Tuesday, June 23, 2009

Economic Lessons from the Housing Boom and Bust

Jim Moody, CAE
CSA President

We were without kids a couple of weeks ago, and Sandi and I took the opportunity for a date night at the bookstore. I know you are wishing you could live a life as exciting as mine, but everyone can’t have that jet-set lifestyle.

Anyway, I noticed a book on the “new nonfiction” table that caught my eye. “The Housing Boom and Bust” is authored by Thomas Sowell, an economist from Stanford and a syndicated columnist. I thought it would be worth a read to see what he had to say.

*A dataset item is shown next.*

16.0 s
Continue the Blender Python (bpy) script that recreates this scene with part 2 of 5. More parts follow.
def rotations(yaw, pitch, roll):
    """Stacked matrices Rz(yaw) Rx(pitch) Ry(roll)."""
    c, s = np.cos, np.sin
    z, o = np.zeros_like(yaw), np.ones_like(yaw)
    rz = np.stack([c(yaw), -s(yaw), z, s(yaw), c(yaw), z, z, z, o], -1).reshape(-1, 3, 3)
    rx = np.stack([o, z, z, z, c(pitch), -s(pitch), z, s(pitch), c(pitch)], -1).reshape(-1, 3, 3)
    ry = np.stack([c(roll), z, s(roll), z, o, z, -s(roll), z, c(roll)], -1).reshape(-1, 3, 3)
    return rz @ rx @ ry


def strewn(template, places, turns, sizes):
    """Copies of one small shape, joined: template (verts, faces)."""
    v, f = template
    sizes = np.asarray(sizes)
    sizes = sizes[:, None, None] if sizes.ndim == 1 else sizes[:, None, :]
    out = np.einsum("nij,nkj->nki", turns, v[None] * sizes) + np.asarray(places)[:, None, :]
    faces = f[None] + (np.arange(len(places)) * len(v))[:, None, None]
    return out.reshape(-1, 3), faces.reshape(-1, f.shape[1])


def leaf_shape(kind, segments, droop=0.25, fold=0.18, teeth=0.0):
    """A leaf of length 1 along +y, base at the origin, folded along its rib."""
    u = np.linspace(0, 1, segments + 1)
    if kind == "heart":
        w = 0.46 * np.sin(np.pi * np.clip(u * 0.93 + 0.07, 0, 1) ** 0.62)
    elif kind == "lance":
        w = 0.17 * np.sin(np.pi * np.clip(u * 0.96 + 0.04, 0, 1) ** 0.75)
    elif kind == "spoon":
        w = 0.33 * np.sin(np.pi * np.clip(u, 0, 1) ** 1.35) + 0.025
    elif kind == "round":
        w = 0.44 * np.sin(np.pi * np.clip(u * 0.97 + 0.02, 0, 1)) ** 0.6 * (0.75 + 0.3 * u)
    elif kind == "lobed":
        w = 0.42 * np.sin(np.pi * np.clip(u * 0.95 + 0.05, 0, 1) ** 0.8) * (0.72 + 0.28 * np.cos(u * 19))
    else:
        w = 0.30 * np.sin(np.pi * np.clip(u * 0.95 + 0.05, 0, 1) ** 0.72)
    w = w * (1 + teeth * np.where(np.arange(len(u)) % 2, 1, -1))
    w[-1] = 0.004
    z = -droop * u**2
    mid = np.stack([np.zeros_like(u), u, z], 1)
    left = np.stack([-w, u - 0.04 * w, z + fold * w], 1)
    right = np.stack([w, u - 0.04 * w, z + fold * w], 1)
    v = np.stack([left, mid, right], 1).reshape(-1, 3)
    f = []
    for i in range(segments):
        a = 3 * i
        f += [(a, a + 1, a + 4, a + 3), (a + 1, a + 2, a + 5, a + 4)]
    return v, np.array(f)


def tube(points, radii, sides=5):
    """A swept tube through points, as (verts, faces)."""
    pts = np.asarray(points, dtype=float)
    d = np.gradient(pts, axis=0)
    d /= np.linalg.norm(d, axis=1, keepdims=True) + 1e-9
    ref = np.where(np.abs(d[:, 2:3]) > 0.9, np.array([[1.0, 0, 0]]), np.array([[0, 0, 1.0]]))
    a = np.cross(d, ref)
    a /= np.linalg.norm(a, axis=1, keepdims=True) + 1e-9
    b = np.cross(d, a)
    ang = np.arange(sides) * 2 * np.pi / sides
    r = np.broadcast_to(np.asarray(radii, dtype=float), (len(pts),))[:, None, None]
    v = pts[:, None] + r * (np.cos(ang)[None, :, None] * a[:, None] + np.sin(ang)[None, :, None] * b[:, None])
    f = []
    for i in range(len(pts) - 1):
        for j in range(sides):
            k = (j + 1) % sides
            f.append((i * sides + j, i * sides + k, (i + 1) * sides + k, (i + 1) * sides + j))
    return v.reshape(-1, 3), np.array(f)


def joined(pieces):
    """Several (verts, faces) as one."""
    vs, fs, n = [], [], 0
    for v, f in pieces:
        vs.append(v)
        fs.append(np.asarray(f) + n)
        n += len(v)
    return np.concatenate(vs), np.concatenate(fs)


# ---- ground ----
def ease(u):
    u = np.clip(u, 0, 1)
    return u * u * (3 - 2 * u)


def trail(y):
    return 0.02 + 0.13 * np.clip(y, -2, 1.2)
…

Honestly, the first few pages were a disappointment. He started out with basic definitions of the Federal Reserve, Fannie Mae, Freddie Mac and ARMs. Fortunately, it got better quicker. Here are some pearls of wisdom that he casts out:

· The media view our housing crisis as a national problem, and it is if you consider how housing has pulled down the whole economy. But many of the problems that led to economic disaster were local in origin. Drastically overvalued home prices and incredibly high foreclosure rates have been confined to some fairly small areas.
· The spread of laws and policies severely restricting the use of land (open space, saving farmland, protecting the environment, historical preservation, etc.) is a major factor in the unreasonable rise in home values. As one expert said, “The affordability of housing is overwhelmingly a function of just one thing: the extent to which governments place artificial restrictions on the supply of residential land.”
· A prevailing misconception is that the free market failed to produce affordable housing and that government intervention was necessary to allow ordinary people to find a place to live within their means. But the evidence shows that precisely where there has been massive government intervention in the form of severe building restrictions, housing prices have skyrocketed.
· Everyone who took advantage of creative financing was not an idiot or trying to live beyond their means. It is rational to think that your income will go up over time, and it was rational to expect home prices to continue to go up, providing equity. Unfortunately, it was a house of cards.
· On the other hand, low interest rates and lowered eligibility standards for loans allowed many low-income (which often corresponds with less educated) people to buy homes. They were ill prepared to understand the complexities of mortgages and the implications of their choices.
· Members of both political parties are guilty of urging federal regulatory agencies to press banks and other lenders to lower mortgage requirements. They also both passed legislation to subsidize or guarantee loans made under the lowered standards. Presidents of both parties have gone on record that a higher rate of home ownership was desirable.
· When normal people think of affordable housing, they think of something within a person’s means. When politicians talk about affordable housing, they mean that people choose what they want and government finds a way to make it financially possible for them. The reality is, in terms of percent of income required for housing, the U.S. is quite affordable on average.
· The lack of government regulation has been cited as causation for the housing bust. In reality, government intervention to lower mortgage standards and restrict land use were the underlying factors. The trigger was rising interest rates, which had been exceptionally low until the Federal Reserve started raising them to more normal levels in 2004. Monthly payments went up, demand for housing went down, and the wheels fell off.
· There were assertions before the bust that lending institutions unfairly denied minorities for loans based simply on race. The Clinton Administration in particular made it known that banks that looked like they were making decisions on race would face harsh penalties. We now know that over half of the loans to African Americans and 40 percent of the loans to Hispanics were subprime loans, and both groups were hit hard by foreclosure. A careful study of the numbers shows that it was income, net worth and credit scores that banks were looking at – not race. When they had no choice but to increase minority lending, they were being set up for failure.
· The bailout and stimulus bills (one from the end of the Bush term, one from the beginning of the Obama term) are not going to provide significant help until the market has already corrected itself. Few, if any, net jobs will be gained. Ultimately, this spending will increase inflation. In short, doing nothing would have been a better choice for the government.
· Many of the problems that government is seeking to solve right now are the result of previous “quick fix” solutions that were heralded by the very politicians who are castigating those decisions today.

There is much more to the book than I’ve included here. It’s an interesting and fairly quick read. Sowell doesn’t make predictions on when we’ll come out of the mess, and he doesn’t really lay out a road map that we should aim to travel on. But, the book does put in fairly specific terms the lessons we need to learn from the boom and bust so that we aren’t doomed to repeat this ugly season. If you’d like to borrow my copy, just let me know.

I’d like to know what you’ve read recently that was useful. Doesn’t have to be housing-specific.